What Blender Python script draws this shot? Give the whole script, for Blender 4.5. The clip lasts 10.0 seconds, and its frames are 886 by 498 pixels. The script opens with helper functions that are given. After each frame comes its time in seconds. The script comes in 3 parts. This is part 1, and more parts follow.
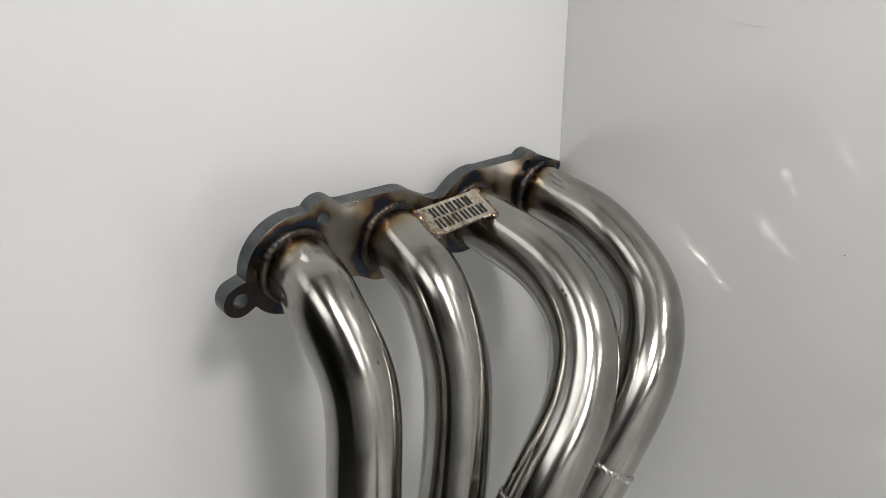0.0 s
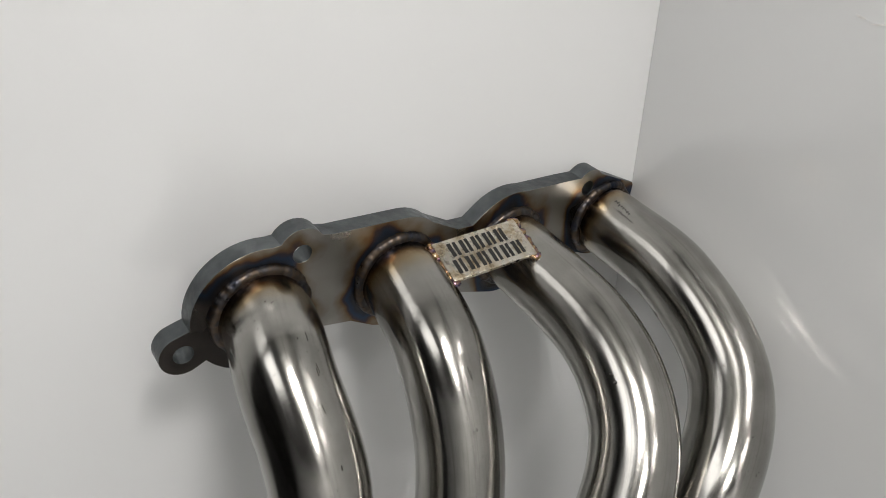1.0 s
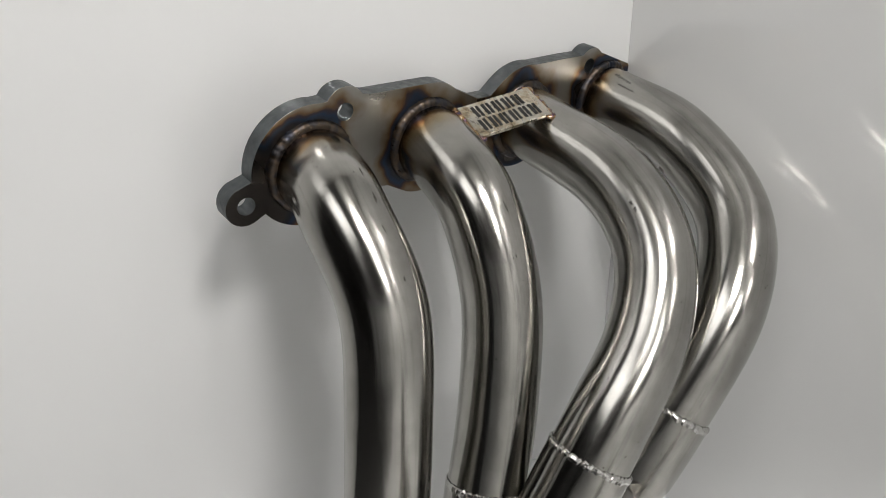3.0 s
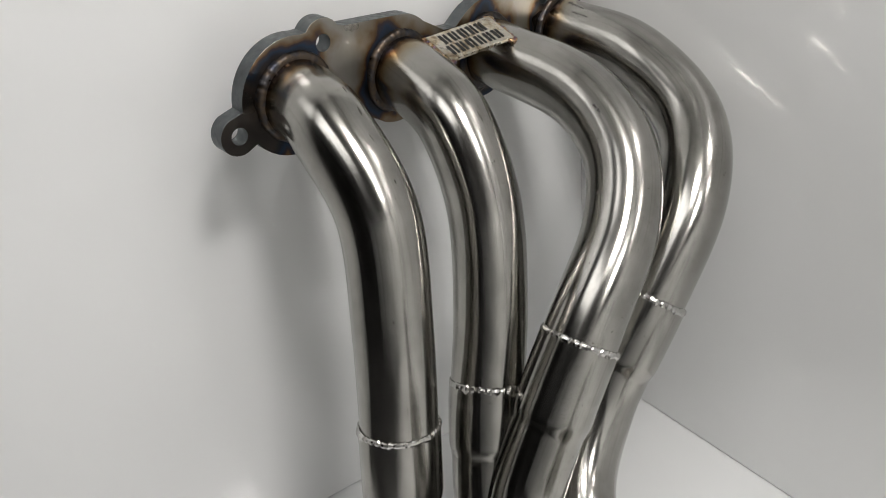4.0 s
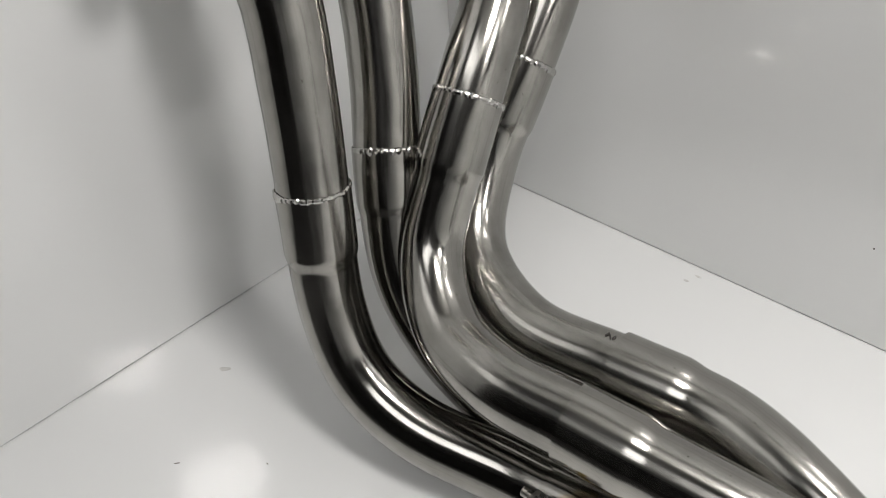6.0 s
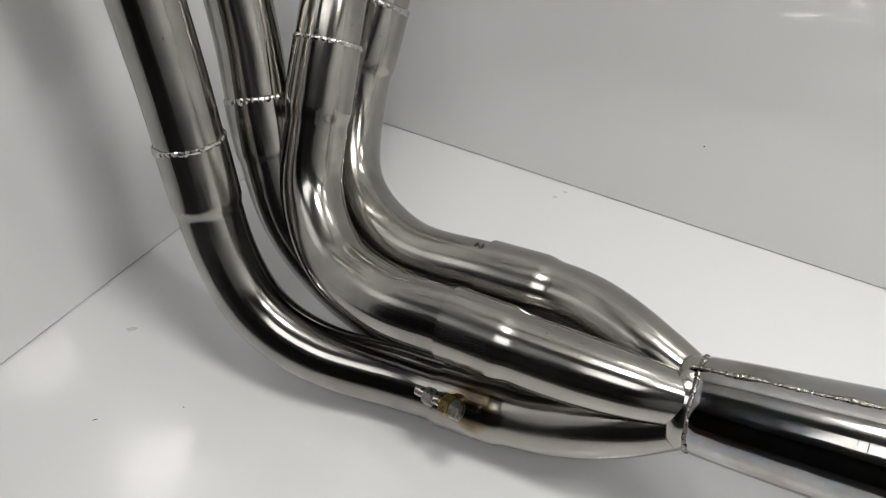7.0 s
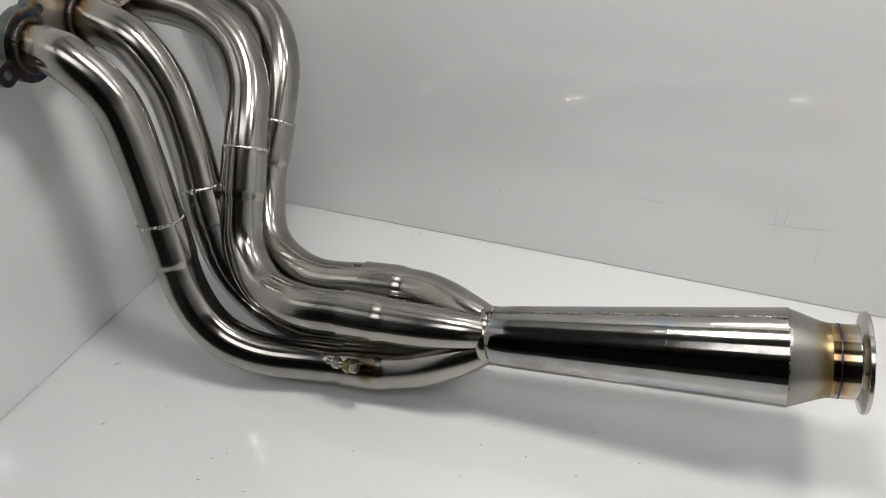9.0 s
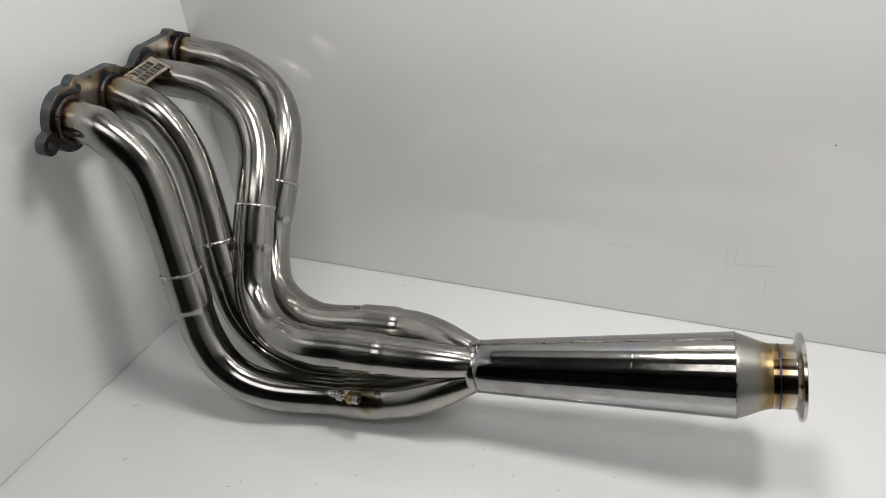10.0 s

§ Aim
Exclude the pictures, and transcribe all of the material exactly.

§ Exercise solution
What Blender Python script draws this shot? Give the whole script, for Blender 4.5. The clip lasts 10.0 seconds, and its frames are 886 by 498 pixels. The script opens with helper functions that are given. After each frame comes its time in seconds. The script comes in 3 parts. This is part 1, and more parts follow.
0.0 s
1.0 s
3.0 s
4.0 s
6.0 s
7.0 s
9.0 s
10.0 s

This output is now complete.